● **WORK TO DO**
Pictures stay out of the copy; set down each line of the listing below exactly.

● **DATASET SECTION**
begin
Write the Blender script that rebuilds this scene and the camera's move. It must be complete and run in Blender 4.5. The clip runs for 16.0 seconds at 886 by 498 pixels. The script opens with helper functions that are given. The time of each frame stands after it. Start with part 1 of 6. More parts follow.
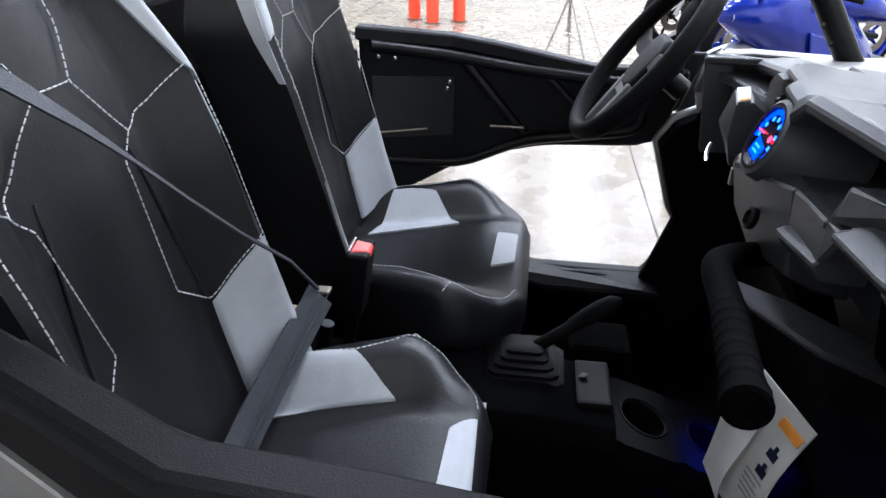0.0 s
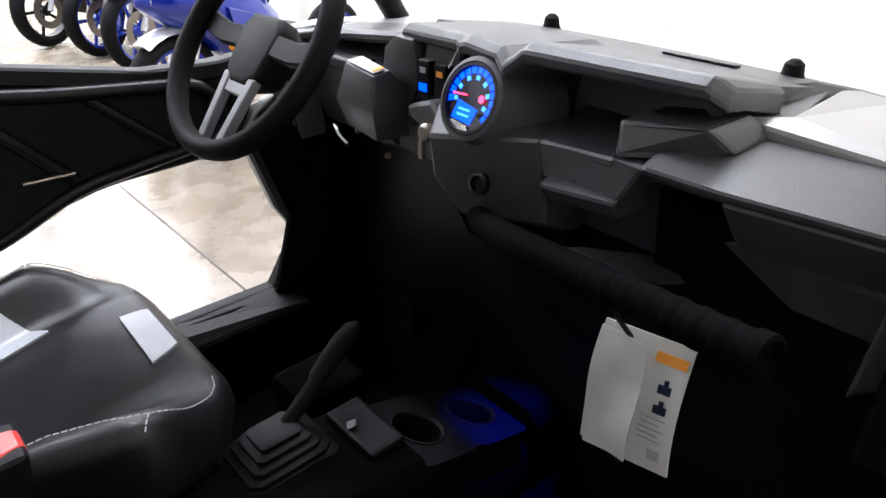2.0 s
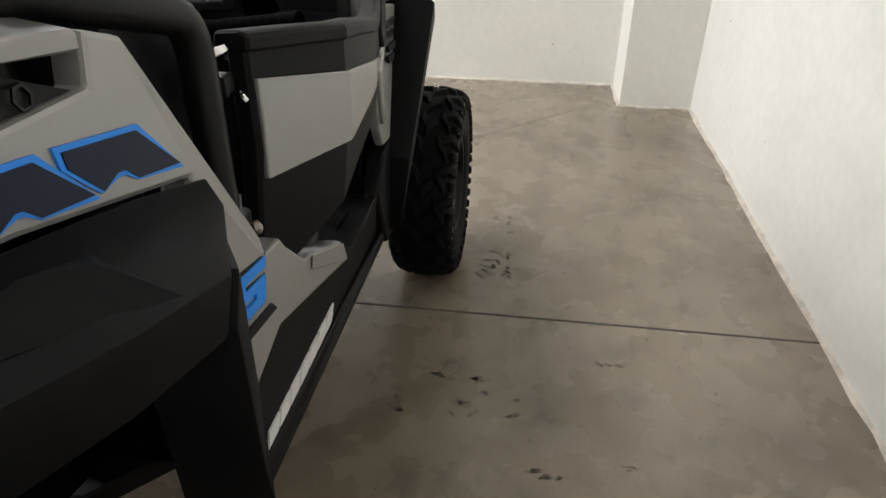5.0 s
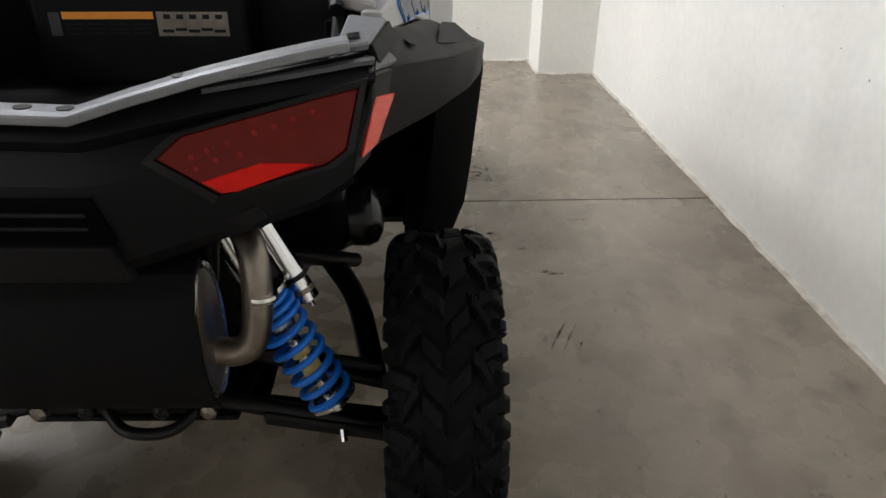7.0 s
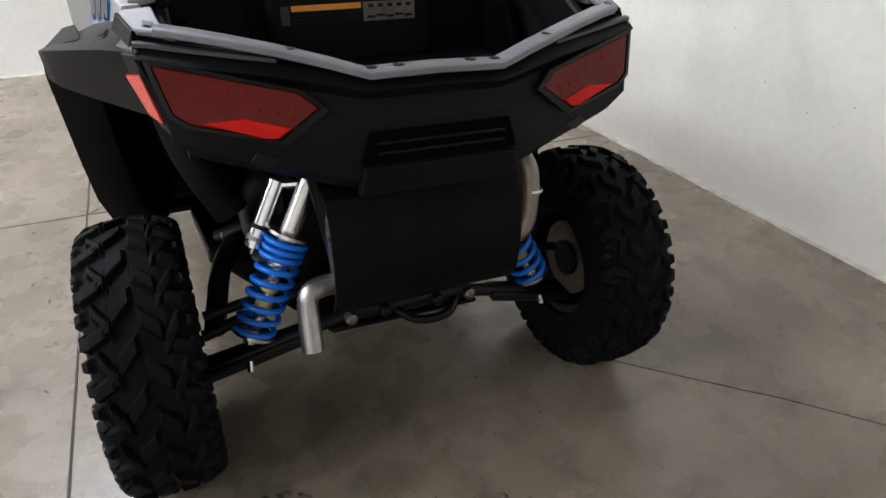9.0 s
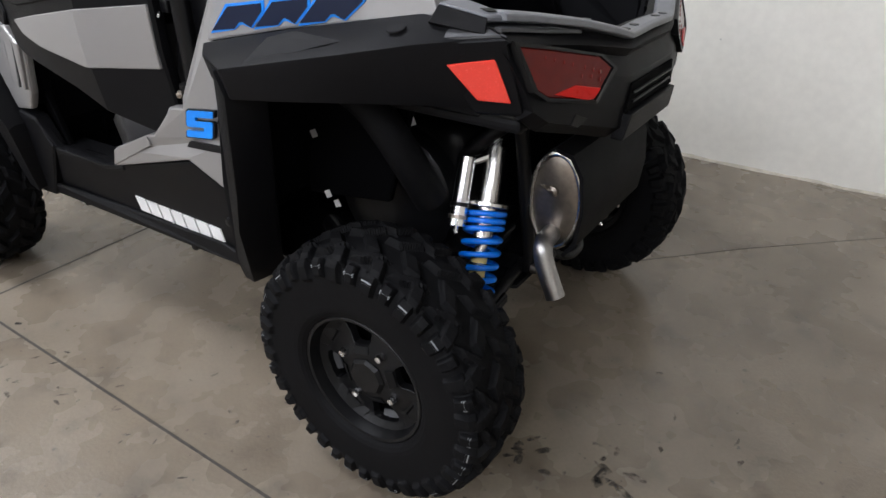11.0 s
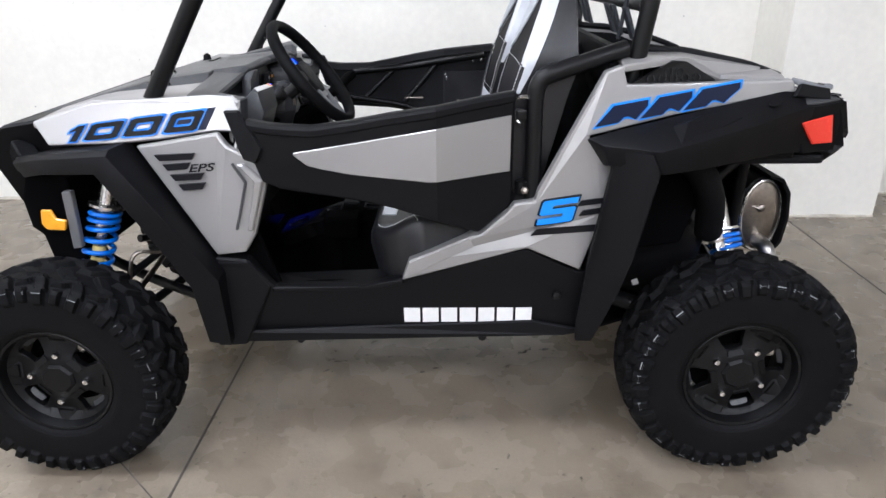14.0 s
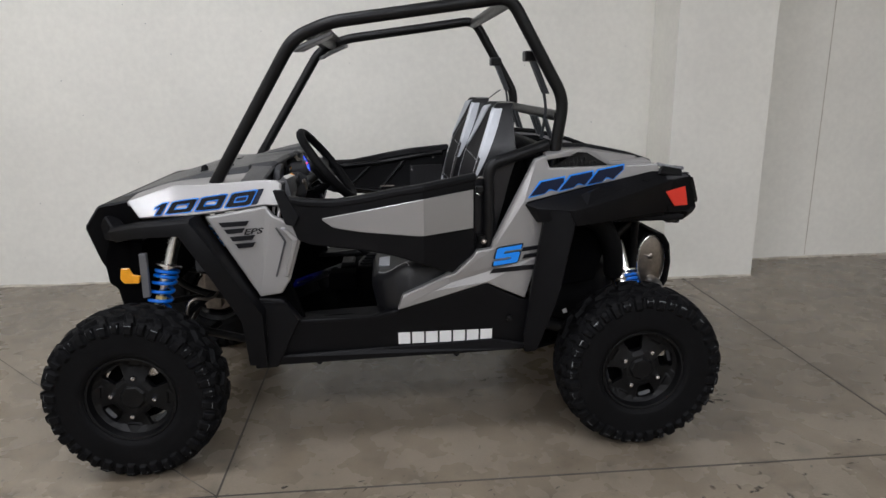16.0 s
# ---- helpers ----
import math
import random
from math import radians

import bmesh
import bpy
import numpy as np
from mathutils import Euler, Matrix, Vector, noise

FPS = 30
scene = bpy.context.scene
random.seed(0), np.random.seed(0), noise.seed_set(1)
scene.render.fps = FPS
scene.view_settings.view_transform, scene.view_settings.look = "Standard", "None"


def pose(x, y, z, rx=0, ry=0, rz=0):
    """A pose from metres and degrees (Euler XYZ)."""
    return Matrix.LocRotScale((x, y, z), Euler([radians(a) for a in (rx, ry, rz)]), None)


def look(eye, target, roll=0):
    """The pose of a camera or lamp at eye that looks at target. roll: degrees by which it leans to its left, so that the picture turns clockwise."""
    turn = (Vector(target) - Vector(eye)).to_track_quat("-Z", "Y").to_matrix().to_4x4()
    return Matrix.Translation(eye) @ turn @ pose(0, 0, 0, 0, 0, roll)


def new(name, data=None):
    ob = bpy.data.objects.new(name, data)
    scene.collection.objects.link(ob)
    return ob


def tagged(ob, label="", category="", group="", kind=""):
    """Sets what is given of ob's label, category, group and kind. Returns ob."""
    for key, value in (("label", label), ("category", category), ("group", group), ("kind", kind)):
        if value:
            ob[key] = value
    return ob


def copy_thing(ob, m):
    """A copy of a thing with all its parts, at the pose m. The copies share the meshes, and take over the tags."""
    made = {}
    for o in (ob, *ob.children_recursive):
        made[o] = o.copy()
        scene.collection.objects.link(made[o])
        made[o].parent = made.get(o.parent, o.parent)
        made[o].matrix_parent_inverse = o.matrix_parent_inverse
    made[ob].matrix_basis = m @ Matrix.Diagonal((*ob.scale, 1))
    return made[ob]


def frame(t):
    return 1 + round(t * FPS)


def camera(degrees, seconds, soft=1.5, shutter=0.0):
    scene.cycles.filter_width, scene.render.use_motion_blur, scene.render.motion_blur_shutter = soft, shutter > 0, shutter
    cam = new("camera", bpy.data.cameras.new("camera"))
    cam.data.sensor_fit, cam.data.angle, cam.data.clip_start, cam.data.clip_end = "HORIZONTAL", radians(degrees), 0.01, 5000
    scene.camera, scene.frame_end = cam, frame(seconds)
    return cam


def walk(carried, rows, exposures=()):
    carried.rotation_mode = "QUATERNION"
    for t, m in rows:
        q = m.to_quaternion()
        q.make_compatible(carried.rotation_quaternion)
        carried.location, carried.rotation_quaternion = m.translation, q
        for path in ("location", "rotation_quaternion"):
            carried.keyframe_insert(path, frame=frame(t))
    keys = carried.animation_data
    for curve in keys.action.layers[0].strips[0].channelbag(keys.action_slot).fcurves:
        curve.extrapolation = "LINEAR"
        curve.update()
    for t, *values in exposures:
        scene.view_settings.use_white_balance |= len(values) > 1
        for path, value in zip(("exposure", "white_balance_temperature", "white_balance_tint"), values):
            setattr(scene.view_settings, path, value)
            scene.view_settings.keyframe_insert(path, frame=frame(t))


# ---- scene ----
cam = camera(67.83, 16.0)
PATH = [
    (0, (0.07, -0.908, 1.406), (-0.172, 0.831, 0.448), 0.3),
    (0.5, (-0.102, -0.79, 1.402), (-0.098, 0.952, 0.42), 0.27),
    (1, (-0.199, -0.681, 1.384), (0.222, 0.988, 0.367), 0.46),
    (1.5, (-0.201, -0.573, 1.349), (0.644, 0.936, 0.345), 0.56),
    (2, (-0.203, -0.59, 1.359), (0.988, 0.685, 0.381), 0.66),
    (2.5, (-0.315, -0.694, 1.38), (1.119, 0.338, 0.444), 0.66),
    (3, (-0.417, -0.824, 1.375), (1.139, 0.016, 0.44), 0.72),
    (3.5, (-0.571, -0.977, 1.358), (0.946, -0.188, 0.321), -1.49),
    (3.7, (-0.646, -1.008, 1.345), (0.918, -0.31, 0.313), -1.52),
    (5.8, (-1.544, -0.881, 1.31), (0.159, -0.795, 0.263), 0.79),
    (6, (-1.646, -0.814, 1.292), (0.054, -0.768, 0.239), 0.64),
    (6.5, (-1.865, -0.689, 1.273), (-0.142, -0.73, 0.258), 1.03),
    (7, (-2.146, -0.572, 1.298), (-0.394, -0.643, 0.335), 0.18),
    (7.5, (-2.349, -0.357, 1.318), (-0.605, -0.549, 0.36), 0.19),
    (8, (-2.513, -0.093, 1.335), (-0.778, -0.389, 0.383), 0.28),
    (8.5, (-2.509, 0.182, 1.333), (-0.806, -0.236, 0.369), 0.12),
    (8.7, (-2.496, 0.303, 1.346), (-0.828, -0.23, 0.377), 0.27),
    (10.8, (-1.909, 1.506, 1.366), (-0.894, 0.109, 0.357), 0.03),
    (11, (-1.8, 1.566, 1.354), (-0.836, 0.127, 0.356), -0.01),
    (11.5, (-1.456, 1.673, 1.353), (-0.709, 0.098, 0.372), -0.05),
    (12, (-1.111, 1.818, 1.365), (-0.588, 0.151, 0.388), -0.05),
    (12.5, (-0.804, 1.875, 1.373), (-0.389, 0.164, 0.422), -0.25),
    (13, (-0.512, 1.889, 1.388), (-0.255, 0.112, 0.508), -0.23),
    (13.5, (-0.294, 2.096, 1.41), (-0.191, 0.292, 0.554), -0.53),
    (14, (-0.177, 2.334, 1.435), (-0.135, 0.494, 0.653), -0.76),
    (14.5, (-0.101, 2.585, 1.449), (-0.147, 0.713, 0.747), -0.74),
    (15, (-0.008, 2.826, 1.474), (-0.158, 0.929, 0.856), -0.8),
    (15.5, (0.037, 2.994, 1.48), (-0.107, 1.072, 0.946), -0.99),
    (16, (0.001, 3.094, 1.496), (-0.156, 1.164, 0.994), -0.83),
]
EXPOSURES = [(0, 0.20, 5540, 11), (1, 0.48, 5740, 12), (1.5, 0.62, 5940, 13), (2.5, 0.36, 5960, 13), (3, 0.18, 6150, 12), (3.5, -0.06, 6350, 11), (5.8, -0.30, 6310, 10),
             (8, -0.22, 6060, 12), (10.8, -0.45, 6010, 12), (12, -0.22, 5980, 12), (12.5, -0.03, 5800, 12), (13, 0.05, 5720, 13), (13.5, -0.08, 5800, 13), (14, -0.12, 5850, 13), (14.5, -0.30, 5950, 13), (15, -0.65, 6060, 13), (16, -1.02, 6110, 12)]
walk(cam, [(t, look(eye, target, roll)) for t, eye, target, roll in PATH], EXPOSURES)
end
● **EXERCISE ANSWER**
Write the Blender script that rebuilds this scene and the camera's move. It must be complete and run in Blender 4.5. The clip runs for 16.0 seconds at 886 by 498 pixels. The script opens with helper functions that are given. The time of each frame stands after it. Start with part 1 of 6. More parts follow.
0.0 s
2.0 s
5.0 s
7.0 s
9.0 s
11.0 s
14.0 s
16.0 s
# ---- helpers ----
import math
import random
from math import radians

import bmesh
import bpy
import numpy as np
from mathutils import Euler, Matrix, Vector, noise

FPS = 30
scene = bpy.context.scene
random.seed(0), np.random.seed(0), noise.seed_set(1)
scene.render.fps = FPS
scene.view_settings.view_transform, scene.view_settings.look = "Standard", "None"


def pose(x, y, z, rx=0, ry=0, rz=0):
    """A pose from metres and degrees (Euler XYZ)."""
    return Matrix.LocRotScale((x, y, z), Euler([radians(a) for a in (rx, ry, rz)]), None)


def look(eye, target, roll=0):
    """The pose of a camera or lamp at eye that looks at target. roll: degrees by which it leans to its left, so that the picture turns clockwise."""
    turn = (Vector(target) - Vector(eye)).to_track_quat("-Z", "Y").to_matrix().to_4x4()
    return Matrix.Translation(eye) @ turn @ pose(0, 0, 0, 0, 0, roll)


def new(name, data=None):
    ob = bpy.data.objects.new(name, data)
    scene.collection.objects.link(ob)
    return ob


def tagged(ob, label="", category="", group="", kind=""):
    """Sets what is given of ob's label, category, group and kind. Returns ob."""
    for key, value in (("label", label), ("category", category), ("group", group), ("kind", kind)):
        if value:
            ob[key] = value
    return ob


def copy_thing(ob, m):
    """A copy of a thing with all its parts, at the pose m. The copies share the meshes, and take over the tags."""
    made = {}
    for o in (ob, *ob.children_recursive):
        made[o] = o.copy()
        scene.collection.objects.link(made[o])
        made[o].parent = made.get(o.parent, o.parent)
        made[o].matrix_parent_inverse = o.matrix_parent_inverse
    made[ob].matrix_basis = m @ Matrix.Diagonal((*ob.scale, 1))
    return made[ob]


def frame(t):
    return 1 + round(t * FPS)


def camera(degrees, seconds, soft=1.5, shutter=0.0):
    scene.cycles.filter_width, scene.render.use_motion_blur, scene.render.motion_blur_shutter = soft, shutter > 0, shutter
    cam = new("camera", bpy.data.cameras.new("camera"))
    cam.data.sensor_fit, cam.data.angle, cam.data.clip_start, cam.data.clip_end = "HORIZONTAL", radians(degrees), 0.01, 5000
    scene.camera, scene.frame_end = cam, frame(seconds)
    return cam


def walk(carried, rows, exposures=()):
    carried.rotation_mode = "QUATERNION"
    for t, m in rows:
        q = m.to_quaternion()
        q.make_compatible(carried.rotation_quaternion)
        carried.location, carried.rotation_quaternion = m.translation, q
        for path in ("location", "rotation_quaternion"):
            carried.keyframe_insert(path, frame=frame(t))
    keys = carried.animation_data
    for curve in keys.action.layers[0].strips[0].channelbag(keys.action_slot).fcurves:
        curve.extrapolation = "LINEAR"
        curve.update()
    for t, *values in exposures:
        scene.view_settings.use_white_balance |= len(values) > 1
        for path, value in zip(("exposure", "white_balance_temperature", "white_balance_tint"), values):
            setattr(scene.view_settings, path, value)
            scene.view_settings.keyframe_insert(path, frame=frame(t))


# ---- scene ----
cam = camera(67.83, 16.0)
PATH = [
    (0, (0.07, -0.908, 1.406), (-0.172, 0.831, 0.448), 0.3),
    (0.5, (-0.102, -0.79, 1.402), (-0.098, 0.952, 0.42), 0.27),
    (1, (-0.199, -0.681, 1.384), (0.222, 0.988, 0.367), 0.46),
    (1.5, (-0.201, -0.573, 1.349), (0.644, 0.936, 0.345), 0.56),
    (2, (-0.203, -0.59, 1.359), (0.988, 0.685, 0.381), 0.66),
    (2.5, (-0.315, -0.694, 1.38), (1.119, 0.338, 0.444), 0.66),
    (3, (-0.417, -0.824, 1.375), (1.139, 0.016, 0.44), 0.72),
    (3.5, (-0.571, -0.977, 1.358), (0.946, -0.188, 0.321), -1.49),
    (3.7, (-0.646, -1.008, 1.345), (0.918, -0.31, 0.313), -1.52),
    (5.8, (-1.544, -0.881, 1.31), (0.159, -0.795, 0.263), 0.79),
    (6, (-1.646, -0.814, 1.292), (0.054, -0.768, 0.239), 0.64),
    (6.5, (-1.865, -0.689, 1.273), (-0.142, -0.73, 0.258), 1.03),
    (7, (-2.146, -0.572, 1.298), (-0.394, -0.643, 0.335), 0.18),
    (7.5, (-2.349, -0.357, 1.318), (-0.605, -0.549, 0.36), 0.19),
    (8, (-2.513, -0.093, 1.335), (-0.778, -0.389, 0.383), 0.28),
    (8.5, (-2.509, 0.182, 1.333), (-0.806, -0.236, 0.369), 0.12),
    (8.7, (-2.496, 0.303, 1.346), (-0.828, -0.23, 0.377), 0.27),
    (10.8, (-1.909, 1.506, 1.366), (-0.894, 0.109, 0.357), 0.03),
    (11, (-1.8, 1.566, 1.354), (-0.836, 0.127, 0.356), -0.01),
    (11.5, (-1.456, 1.673, 1.353), (-0.709, 0.098, 0.372), -0.05),
    (12, (-1.111, 1.818, 1.365), (-0.588, 0.151, 0.388), -0.05),
    (12.5, (-0.804, 1.875, 1.373), (-0.389, 0.164, 0.422), -0.25),
    (13, (-0.512, 1.889, 1.388), (-0.255, 0.112, 0.508), -0.23),
    (13.5, (-0.294, 2.096, 1.41), (-0.191, 0.292, 0.554), -0.53),
    (14, (-0.177, 2.334, 1.435), (-0.135, 0.494, 0.653), -0.76),
    (14.5, (-0.101, 2.585, 1.449), (-0.147, 0.713, 0.747), -0.74),
    (15, (-0.008, 2.826, 1.474), (-0.158, 0.929, 0.856), -0.8),
    (15.5, (0.037, 2.994, 1.48), (-0.107, 1.072, 0.946), -0.99),
    (16, (0.001, 3.094, 1.496), (-0.156, 1.164, 0.994), -0.83),
]
EXPOSURES = [(0, 0.20, 5540, 11), (1, 0.48, 5740, 12), (1.5, 0.62, 5940, 13), (2.5, 0.36, 5960, 13), (3, 0.18, 6150, 12), (3.5, -0.06, 6350, 11), (5.8, -0.30, 6310, 10),
             (8, -0.22, 6060, 12), (10.8, -0.45, 6010, 12), (12, -0.22, 5980, 12), (12.5, -0.03, 5800, 12), (13, 0.05, 5720, 13), (13.5, -0.08, 5800, 13), (14, -0.12, 5850, 13), (14.5, -0.30, 5950, 13), (15, -0.65, 6060, 13), (16, -1.02, 6110, 12)]
walk(cam, [(t, look(eye, target, roll)) for t, eye, target, roll in PATH], EXPOSURES)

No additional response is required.